Objective: All of the lines below are to be transcribed faithfully, with pictures excluded from the copy.

Provided material:
----------------------------------------
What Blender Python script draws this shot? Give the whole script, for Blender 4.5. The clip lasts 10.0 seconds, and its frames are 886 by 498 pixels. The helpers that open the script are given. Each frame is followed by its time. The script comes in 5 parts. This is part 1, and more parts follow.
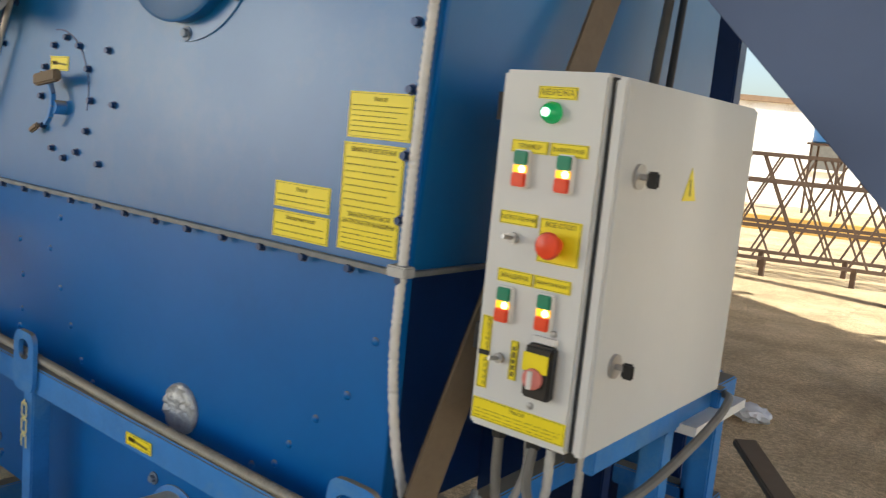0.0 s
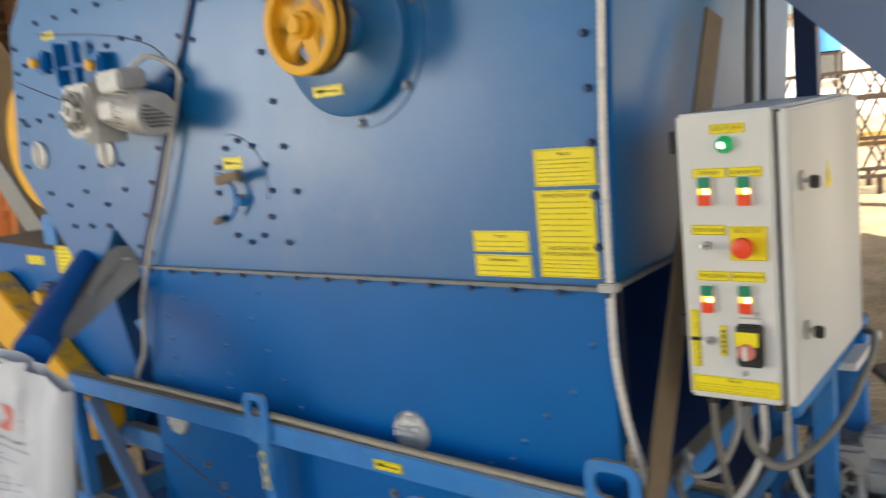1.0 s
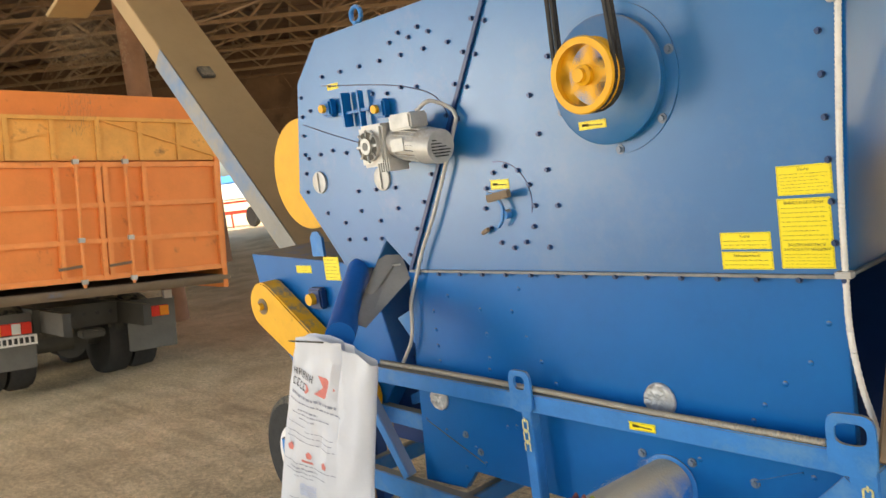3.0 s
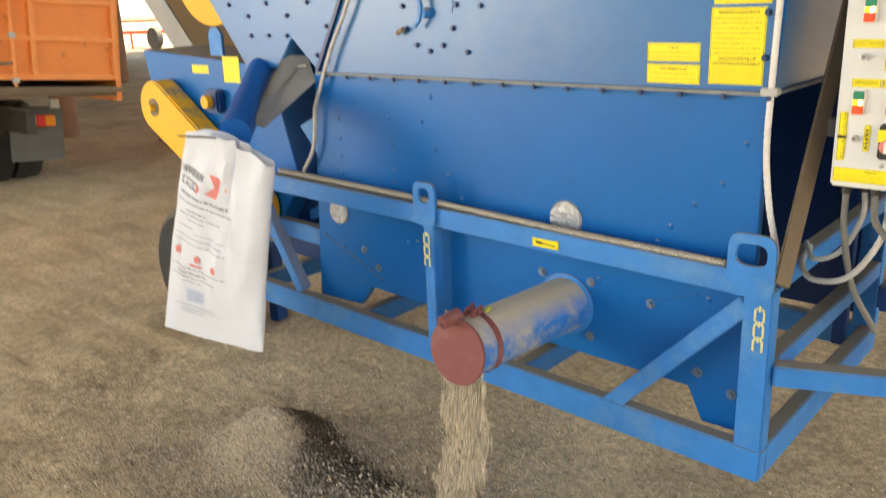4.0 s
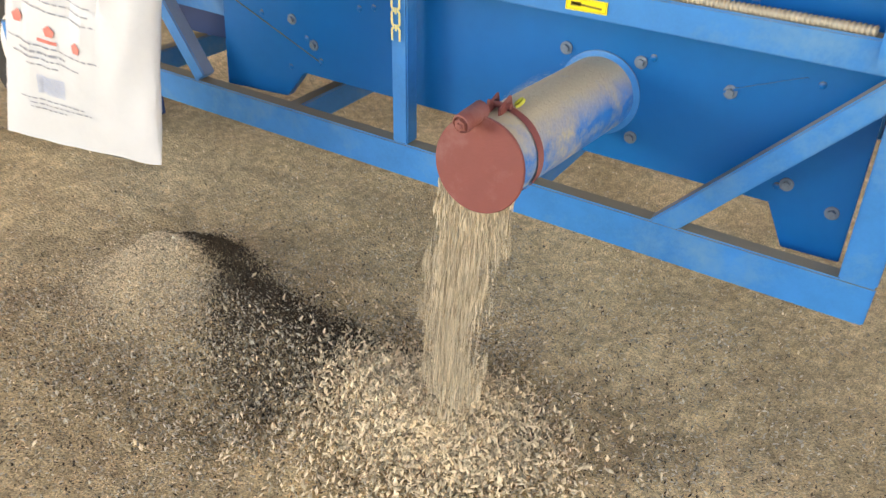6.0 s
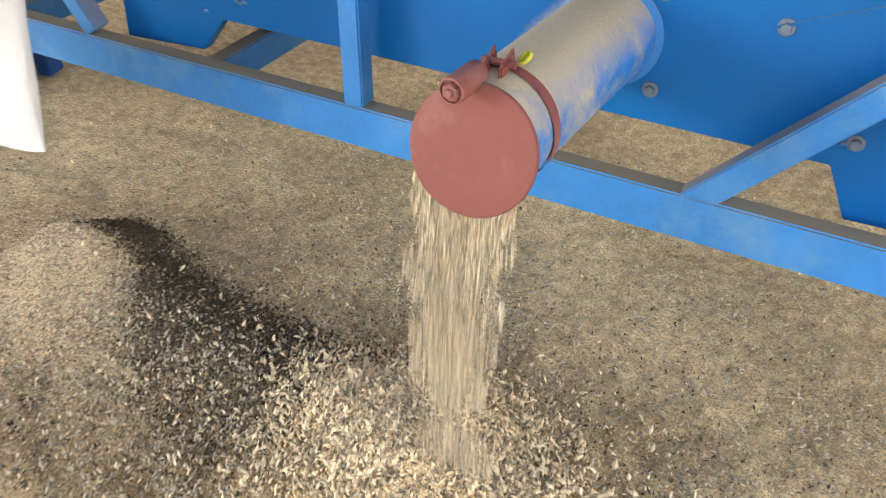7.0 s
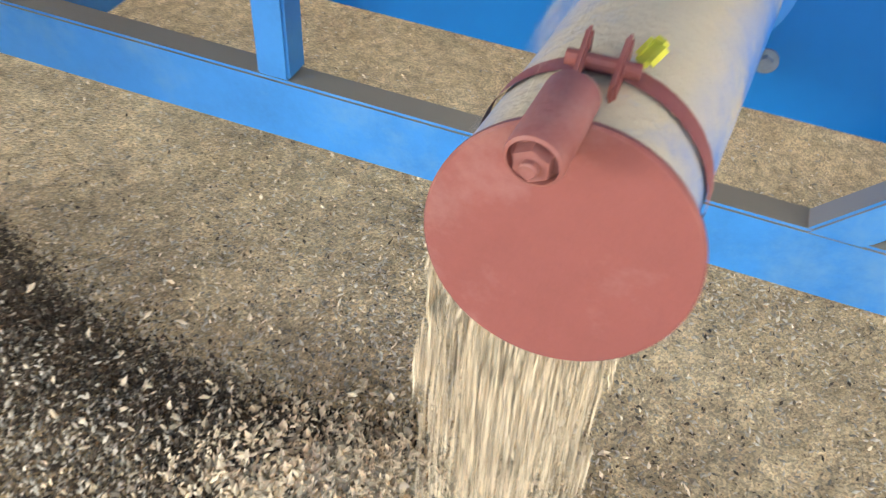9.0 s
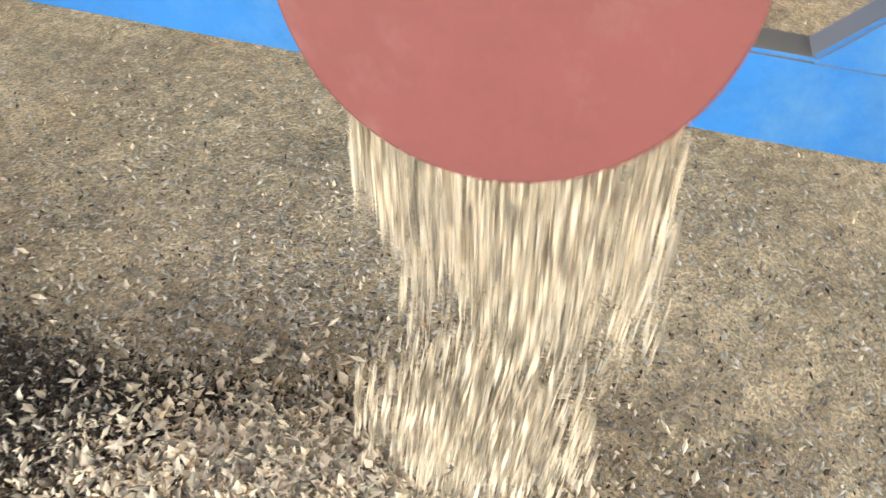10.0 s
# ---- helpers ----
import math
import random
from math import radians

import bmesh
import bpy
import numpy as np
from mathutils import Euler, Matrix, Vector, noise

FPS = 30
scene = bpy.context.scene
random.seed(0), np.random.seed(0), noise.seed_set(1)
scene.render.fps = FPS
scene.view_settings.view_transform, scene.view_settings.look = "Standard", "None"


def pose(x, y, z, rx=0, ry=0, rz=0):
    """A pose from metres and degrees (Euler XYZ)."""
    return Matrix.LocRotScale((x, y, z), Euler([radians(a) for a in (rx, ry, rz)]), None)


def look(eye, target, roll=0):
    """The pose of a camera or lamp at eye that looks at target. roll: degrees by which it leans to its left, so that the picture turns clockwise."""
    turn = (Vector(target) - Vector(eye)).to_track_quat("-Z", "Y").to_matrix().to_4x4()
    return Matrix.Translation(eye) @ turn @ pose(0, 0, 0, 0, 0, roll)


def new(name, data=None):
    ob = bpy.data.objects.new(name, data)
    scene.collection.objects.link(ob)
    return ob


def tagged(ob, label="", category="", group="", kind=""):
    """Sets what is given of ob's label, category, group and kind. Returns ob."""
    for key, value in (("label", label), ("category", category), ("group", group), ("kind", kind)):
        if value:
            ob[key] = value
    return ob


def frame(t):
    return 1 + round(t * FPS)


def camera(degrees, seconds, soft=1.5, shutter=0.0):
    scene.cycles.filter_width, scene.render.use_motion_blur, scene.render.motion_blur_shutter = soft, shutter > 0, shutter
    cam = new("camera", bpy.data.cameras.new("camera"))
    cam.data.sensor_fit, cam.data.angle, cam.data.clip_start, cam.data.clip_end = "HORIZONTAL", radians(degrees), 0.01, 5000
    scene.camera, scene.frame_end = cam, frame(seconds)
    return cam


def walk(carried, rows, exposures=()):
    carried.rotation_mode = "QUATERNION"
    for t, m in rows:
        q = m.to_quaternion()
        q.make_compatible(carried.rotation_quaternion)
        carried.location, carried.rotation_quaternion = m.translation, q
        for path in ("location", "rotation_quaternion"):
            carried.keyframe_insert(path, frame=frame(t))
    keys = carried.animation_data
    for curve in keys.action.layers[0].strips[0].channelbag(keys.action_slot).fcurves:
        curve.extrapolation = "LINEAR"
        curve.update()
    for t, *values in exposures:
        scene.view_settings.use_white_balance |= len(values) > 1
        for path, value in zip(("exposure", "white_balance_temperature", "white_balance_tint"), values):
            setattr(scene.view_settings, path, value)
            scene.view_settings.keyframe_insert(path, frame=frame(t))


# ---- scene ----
----------------------------------------
Answer to the task:
What Blender Python script draws this shot? Give the whole script, for Blender 4.5. The clip lasts 10.0 seconds, and its frames are 886 by 498 pixels. The helpers that open the script are given. Each frame is followed by its time. The script comes in 5 parts. This is part 1, and more parts follow.
0.0 s
1.0 s
3.0 s
4.0 s
6.0 s
7.0 s
9.0 s
10.0 s
# ---- helpers ----
import math
import random
from math import radians

import bmesh
import bpy
import numpy as np
from mathutils import Euler, Matrix, Vector, noise

FPS = 30
scene = bpy.context.scene
random.seed(0), np.random.seed(0), noise.seed_set(1)
scene.render.fps = FPS
scene.view_settings.view_transform, scene.view_settings.look = "Standard", "None"


def pose(x, y, z, rx=0, ry=0, rz=0):
    """A pose from metres and degrees (Euler XYZ)."""
    return Matrix.LocRotScale((x, y, z), Euler([radians(a) for a in (rx, ry, rz)]), None)


def look(eye, target, roll=0):
    """The pose of a camera or lamp at eye that looks at target. roll: degrees by which it leans to its left, so that the picture turns clockwise."""
    turn = (Vector(target) - Vector(eye)).to_track_quat("-Z", "Y").to_matrix().to_4x4()
    return Matrix.Translation(eye) @ turn @ pose(0, 0, 0, 0, 0, roll)


def new(name, data=None):
    ob = bpy.data.objects.new(name, data)
    scene.collection.objects.link(ob)
    return ob


def tagged(ob, label="", category="", group="", kind=""):
    """Sets what is given of ob's label, category, group and kind. Returns ob."""
    for key, value in (("label", label), ("category", category), ("group", group), ("kind", kind)):
        if value:
            ob[key] = value
    return ob


def frame(t):
    return 1 + round(t * FPS)


def camera(degrees, seconds, soft=1.5, shutter=0.0):
    scene.cycles.filter_width, scene.render.use_motion_blur, scene.render.motion_blur_shutter = soft, shutter > 0, shutter
    cam = new("camera", bpy.data.cameras.new("camera"))
    cam.data.sensor_fit, cam.data.angle, cam.data.clip_start, cam.data.clip_end = "HORIZONTAL", radians(degrees), 0.01, 5000
    scene.camera, scene.frame_end = cam, frame(seconds)
    return cam


def walk(carried, rows, exposures=()):
    carried.rotation_mode = "QUATERNION"
    for t, m in rows:
        q = m.to_quaternion()
        q.make_compatible(carried.rotation_quaternion)
        carried.location, carried.rotation_quaternion = m.translation, q
        for path in ("location", "rotation_quaternion"):
            carried.keyframe_insert(path, frame=frame(t))
    keys = carried.animation_data
    for curve in keys.action.layers[0].strips[0].channelbag(keys.action_slot).fcurves:
        curve.extrapolation = "LINEAR"
        curve.update()
    for t, *values in exposures:
        scene.view_settings.use_white_balance |= len(values) > 1
        for path, value in zip(("exposure", "white_balance_temperature", "white_balance_tint"), values):
            setattr(scene.view_settings, path, value)
            scene.view_settings.keyframe_insert(path, frame=frame(t))


# ---- scene ----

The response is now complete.